Estimate SIP investment growth with monthly contributions.
The SIP (Systematic Investment Plan) Calculator projects the future value of regular monthly investments into a mutual fund at an assumed annual return rate. Unlike a lump sum investment, SIP spreads purchases across time — automatically buying more units when prices are low and fewer when prices are high. This rupee-cost averaging reduces the impact of market volatility. The formula used is the future value of an annuity: FV = P × ((1+r)^n − 1) / r × (1+r) where P is monthly investment, r is monthly rate, and n is total months.

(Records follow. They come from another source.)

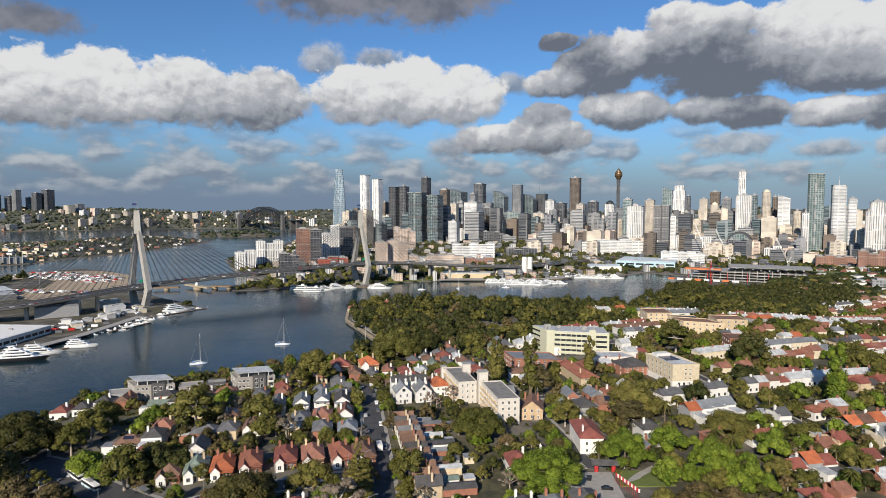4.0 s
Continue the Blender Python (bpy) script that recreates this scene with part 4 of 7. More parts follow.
# ---- western shore: silos, car park, halls, terminal ----
def silos():
    a, b = Vector((-512, 715)), Vector((-464, 808))
    g = 5.5
    way = (b - a)
    ln = way.length
    t = thing("grain_silos", "row of red-brown brick silos under a long sign band", "silos", pose(a.x, a.y, g, 0, 0, math.degrees(math.atan2(way.y, way.x))))
    n = 14
    for k in range(-4, n):
        x = ln * (k + 0.5) / n
        part("silo", lathe(bmesh.new(), ((3.05, -6), (3.05, 32)), 14, x, 3.0), F_SILO, t)
        part("pilaster", boxes((x - ln / n / 2 - 0.5, x - ln / n / 2 + 0.5, -1.0, 2, -6, 32)), PINKISH, t)
    part("gallery", boxes((-30, ln, 0, 14, 32, 38.5)), F_SILO, t)
    part("sign_board", boxes((-30, ln, -1.4, -0.9, 30.6, 38)), SIGN_RED, t, "long red and blue advertising band with pale rings")
    part("sign_panel", boxes((6, ln, -1.52, -1.4, 31.6, 37.4)), BLUE_PAINT, t)
    for k in range(13):
        x = 11 + (ln - 16) * k / 12
        o = bmesh.new()
        for i in range(16):
            p, q = i * math.pi / 8, (i + 1) * math.pi / 8
            beam(o, (x + 2.3 * math.cos(p), -1.62, 34.5 + 2.3 * math.sin(p)), (x + 2.3 * math.cos(q), -1.62, 34.5 + 2.3 * math.sin(q)), 0.2, 0.8)
        part("sign_ring", o, WHITE, t)
    words = bpy.data.curves.new("lettering", "FONT")
    words.body, words.size, words.extrude = "ever we G", 6.4, 0.08
    words.materials.append(WHITE)
    o = new("lettering", words)
    o.parent, o.matrix_basis = t, pose(-25.5, -1.5, 32.4, 90, 0, 0)
    part("head_house", boxes((ln - 16, ln + 2, 0, 13, 38.5, 48)), CREAM, t, "cream rendered head house")
    part("stair_tower", boxes((ln + 2, ln + 9, 1, 12, -6, 30)), F_BRICK, t)
    for k in range(3):
        part("tank", lathe(bmesh.new(), ((5, -5), (5, 12), (4.6, 13)), 16, 12 + 11 * k, -12), PALE_ROOF, t)


SIGN_RED = plain("sign_red", (0.30, 0.07, 0.07), 0.6)
silos()


def deck_park():
    """A three-level open car park."""
    a, b = Vector((-350, 492)), Vector((-318, 560))
    way = b - a
    ln = way.length
    t = thing("car_park", "three-level grey concrete car park with slatted sides", "car park", pose(a.x, a.y, 2.2, 0, 0, math.degrees(math.atan2(way.y, way.x))))
    for k in range(4):
        part("deck_slab", boxes((0, ln, 0, 32, 3.1 * k + 0.1, 3.1 * k + 0.5)), CONCRETE, t)
        if k < 3:
            for j in range(5):
                part("louvre", boxes((0, ln, -0.25, -0.05, 3.1 * k + 0.7 + 0.48 * j, 3.1 * k + 0.95 + 0.48 * j)), (GREYWALL, CONCRETE, CHARCOAL)[j % 3], t)
    for k in range(12):
        part("column", boxes((ln * k / 11.2, ln * k / 11.2 + 0.6, 0.1, 0.7, 0, 9.6)), CONCRETE, t)
    part("back_wall", boxes((0, ln, 31, 31.4, -1, 9.5)), CHARCOAL, t)
    part("stair_core", boxes((-7, -0.2, -1, 8, -1, 13)), TEAL_WALL, t, "teal-grey stair core")
    part("roof_rail", boxes((0, ln, -0.2, -0.1, 9.9, 10.9)), STEEL, t)


TEAL_WALL = plain("teal_wall", (0.20, 0.28, 0.28), 0.6)
deck_park()


def shed(name, label, pts, h, wall, roof, rise=1.0, windows=0):
    """A large low hall over four corners."""
    P = [Vector(p) for p in pts]
    mid = sum(P, Vector((0, 0))) / 4
    t = thing(name, label, "hall", pose(mid.x, mid.y, max(ground(*mid), 1.5)))
    Q = [p - mid for p in P]
    part("wall", prism(bmesh.new(), [tuple(q) for q in Q], -3, h), wall, t)
    part("roof", prism(bmesh.new(), [tuple(q * 1.015) for q in Q], h, h + rise, 0.93), roof, t)
    for k in range(windows):
        for e0, e1 in ((Q[0], Q[1]), (Q[1], Q[2])):
            c = e0.lerp(e1, (k + 0.5) / windows)
            o = part("glazing", boxes((-(e1 - e0).length / windows * 0.4, (e1 - e0).length / windows * 0.4, -0.1, 0.1, h * 0.25, h * 0.6)), GLASS, t)
            o.matrix_basis = pose(c.x, c.y, 0, 0, 0, math.degrees(math.atan2((e1 - e0).y, (e1 - e0).x)))
    for k in range(4):
        c = Q[0].lerp(Q[2], 0.3 + 0.12 * k)
        part("roof_vent", boxes((c.x - 1.6, c.x + 1.6, c.y - 1.2, c.y + 1.2, h + rise - 0.2, h + rise + 1.1)), CONCRETE, t)
    return t


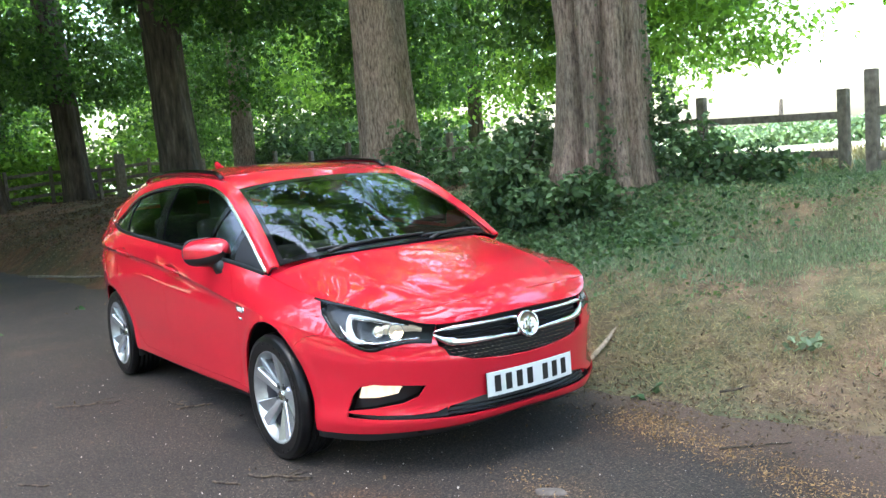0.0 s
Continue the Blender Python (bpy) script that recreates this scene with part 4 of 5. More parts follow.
def stain_or_shade(m, x, y, r, soft, base, tint):
    """A patch with a ragged edge round (x, y) that tints the colour base."""
    t = m.node_tree
    g, d, n = t.nodes.new("ShaderNodeNewGeometry"), t.nodes.new("ShaderNodeVectorMath"), tex(m, 5, 6)
    d.operation = "DISTANCE"
    d.inputs[1].default_value = (x, y, 0)
    t.links.new(g.outputs["Position"], d.inputs[0])
    a, k = t.nodes.new("ShaderNodeMath"), t.nodes.new("ShaderNodeMapRange")
    a.operation = "MULTIPLY_ADD"
    t.links.new(n.outputs["Fac"], a.inputs[0])
    a.inputs[1].default_value = soft * 2.2
    t.links.new(d.outputs["Value"], a.inputs[2])
    for slot, value in (("From Min", r + soft), ("From Max", r + soft * 2), ("To Min", 1.0), ("To Max", 0.0)):
        k.inputs[slot].default_value = value
    t.links.new(a.outputs["Value"], k.inputs["Value"])
    return mix(m, k.outputs["Result"], base, mix(m, 1.0, base, tint, "MULTIPLY"))


# bare brown earth below the trees behind the car, darkened for their shade too
_x = stain_or_shade(SOIL, -13, 2.5, 7.0, 1.5, SOIL_COLOUR, (0.62, 0.42, 0.30))
# grass covers the open fields on both sides
_p, _q, _r = SOIL.node_tree.nodes.new("ShaderNodeNewGeometry"), SOIL.node_tree.nodes.new("ShaderNodeSeparateXYZ"), SOIL.node_tree.nodes.new("ShaderNodeMapRange")
SOIL.node_tree.links.new(_p.outputs["Position"], _q.inputs["Vector"])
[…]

A lump sum invests everything at once — if the market drops the next day, you lose value. SIP spreads investment over time, so you buy at multiple price points. In volatile or declining markets, SIP typically outperforms lump sum for retail investors.
For Indian equity mutual funds, 10–12% per year is a historically grounded assumption for large-cap funds over 10+ year horizons. Mid-cap/small-cap funds have higher historical returns but also higher volatility. Never assume past returns guarantee future performance.
XIRR (Extended IRR) accounts for the exact timing of each investment. The SIP calculator uses an assumed flat rate. Your actual XIRR depends on real NAV history. Use XIRR in Excel or your mutual fund app to measure real past returns.